The music video starts off with thunderstorms and Kaulitz applying his makeup in his dressing room. The video features various clips of Kaulitz singing in the rain, old clips of Tokio Hotel TV 2007–2008, snippets from older music videos including "Durch den Monsun"; "Monsoon"; "Automatisch"; "Something New", and snippets from older concerts and award shows. The music video ends with Kaulitz standing at the edge of a large swimming pool.

===Live performances===
The band performed "Durch den Monsun 2020" for the first time on the German late-night talk show Late Night Berlin, on 26 October 2020 on ProSieben. This was uploaded to Tokio Hotel's official YouTube account on the next day. The band recorded a live video performing "Monsoon 2020" live inside a wind tunnel on 27 November 2020, which was directed by Dennis Dirksen.
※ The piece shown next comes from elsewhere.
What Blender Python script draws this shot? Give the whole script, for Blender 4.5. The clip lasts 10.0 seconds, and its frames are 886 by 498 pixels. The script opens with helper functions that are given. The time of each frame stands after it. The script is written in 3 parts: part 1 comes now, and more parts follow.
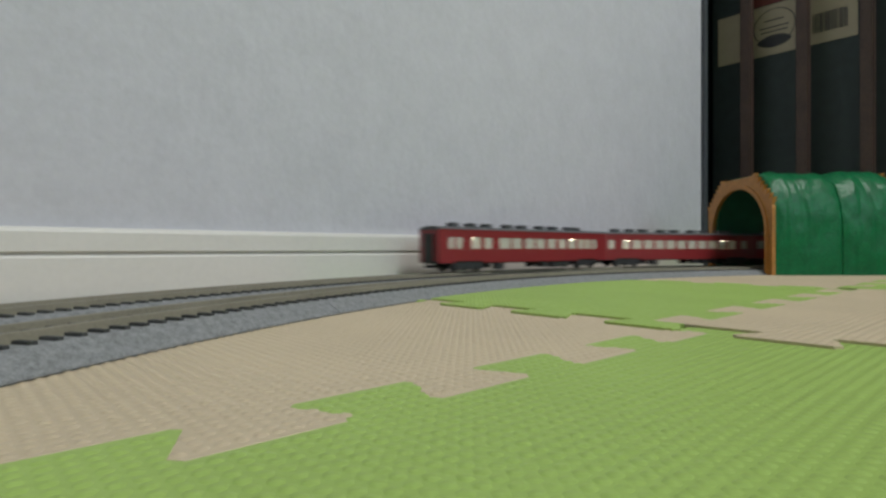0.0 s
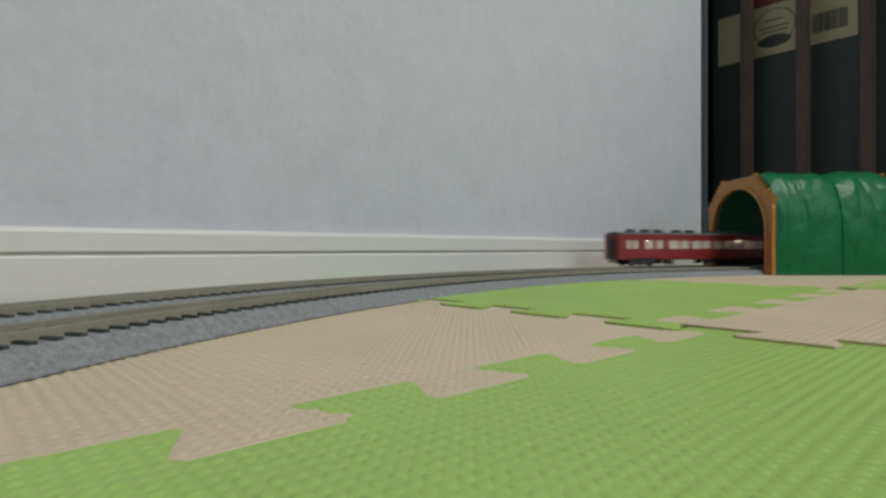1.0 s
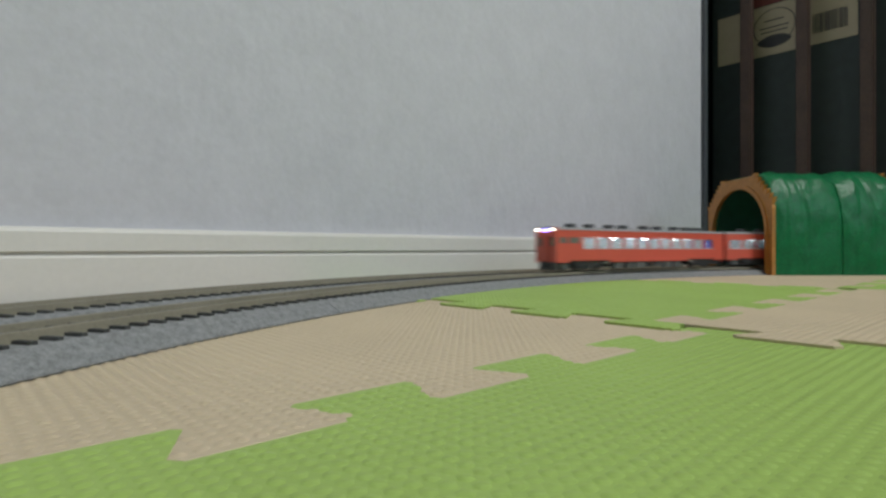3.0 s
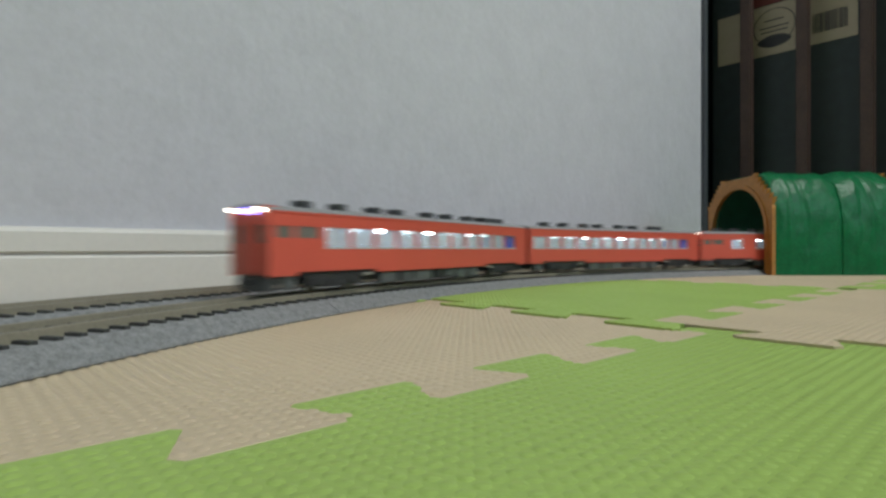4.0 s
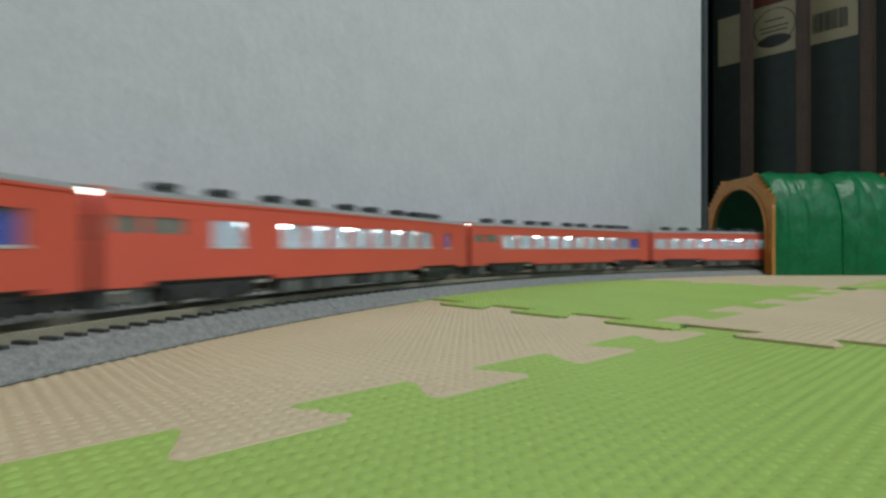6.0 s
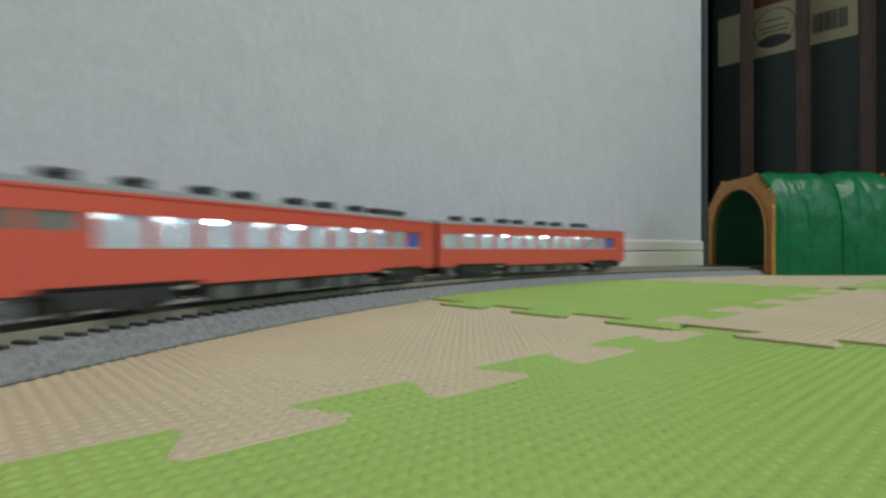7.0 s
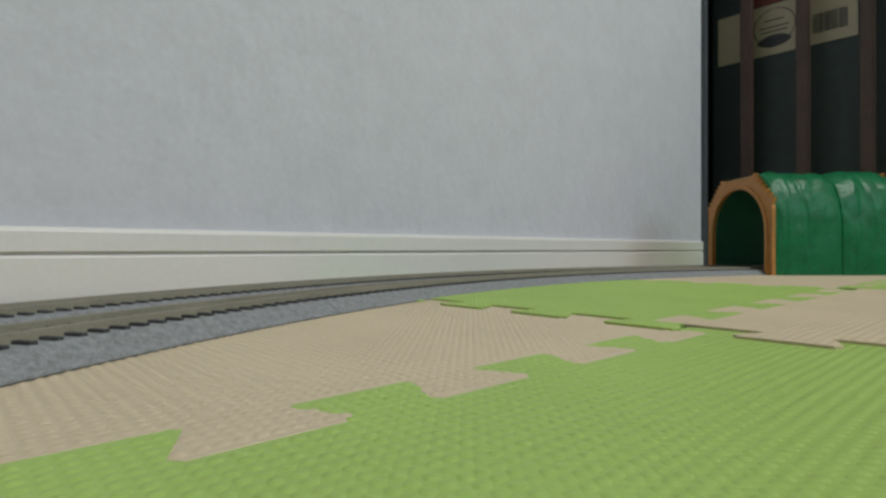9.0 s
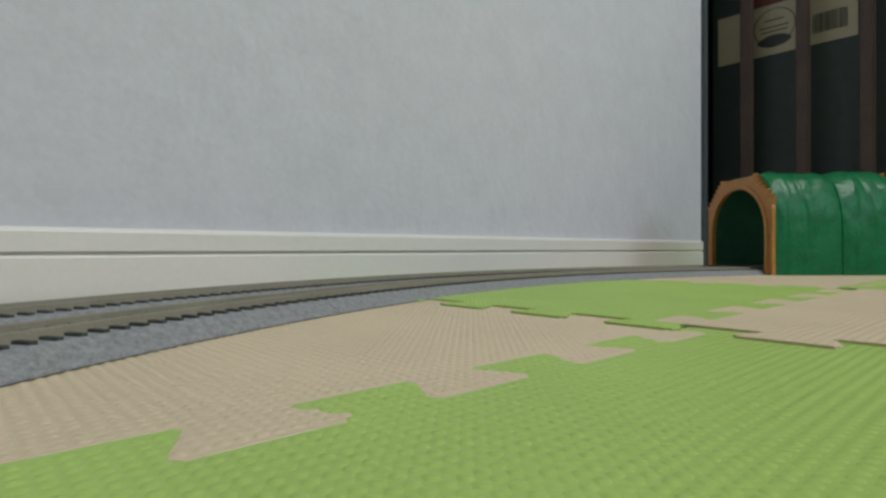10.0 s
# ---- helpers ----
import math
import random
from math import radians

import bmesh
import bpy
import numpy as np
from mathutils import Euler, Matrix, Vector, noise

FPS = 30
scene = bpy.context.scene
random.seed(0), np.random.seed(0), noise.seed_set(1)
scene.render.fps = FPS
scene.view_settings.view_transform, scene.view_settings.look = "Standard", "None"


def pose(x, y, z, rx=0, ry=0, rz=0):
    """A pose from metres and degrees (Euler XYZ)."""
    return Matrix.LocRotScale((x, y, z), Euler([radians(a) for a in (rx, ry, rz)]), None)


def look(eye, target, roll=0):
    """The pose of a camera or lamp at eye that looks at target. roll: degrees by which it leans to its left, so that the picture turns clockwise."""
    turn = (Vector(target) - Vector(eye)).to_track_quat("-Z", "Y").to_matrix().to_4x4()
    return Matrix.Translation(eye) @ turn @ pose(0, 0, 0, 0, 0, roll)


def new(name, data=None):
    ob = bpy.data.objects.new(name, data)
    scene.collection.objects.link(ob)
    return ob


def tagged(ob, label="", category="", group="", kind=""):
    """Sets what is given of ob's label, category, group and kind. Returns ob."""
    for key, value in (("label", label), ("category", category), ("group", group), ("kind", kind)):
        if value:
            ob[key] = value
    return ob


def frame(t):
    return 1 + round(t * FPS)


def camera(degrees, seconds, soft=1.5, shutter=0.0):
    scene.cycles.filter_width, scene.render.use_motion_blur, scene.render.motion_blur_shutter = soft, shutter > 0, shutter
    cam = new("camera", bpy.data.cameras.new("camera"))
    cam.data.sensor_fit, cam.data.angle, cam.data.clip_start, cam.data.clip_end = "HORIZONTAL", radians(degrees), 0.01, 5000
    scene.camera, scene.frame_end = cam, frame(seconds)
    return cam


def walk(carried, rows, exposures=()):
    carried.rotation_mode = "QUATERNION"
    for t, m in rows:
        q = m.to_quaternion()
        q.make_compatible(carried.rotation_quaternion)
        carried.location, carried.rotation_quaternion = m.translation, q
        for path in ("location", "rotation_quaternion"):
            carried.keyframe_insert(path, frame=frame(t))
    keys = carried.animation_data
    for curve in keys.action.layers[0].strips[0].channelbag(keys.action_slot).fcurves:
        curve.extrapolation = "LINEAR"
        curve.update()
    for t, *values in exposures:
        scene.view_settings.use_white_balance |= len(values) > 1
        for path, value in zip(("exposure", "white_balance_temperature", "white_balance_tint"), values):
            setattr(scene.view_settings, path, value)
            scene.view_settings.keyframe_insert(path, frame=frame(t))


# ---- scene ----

The live video was subsequently uploaded to their official YouTube account as "Tokio Hotel - Monsoon 2020 Live @ Windkanal". A live video of "Durch den Monsun 2020" was also recorded inside the wind tunnel on the same day, which was subsequently uploaded to Filtr Germany's official YouTube account.

==Other versions==
- In 2023, American singer Anastacia recorded an English-translated version, titled "Monsoon", for her album Our Songs.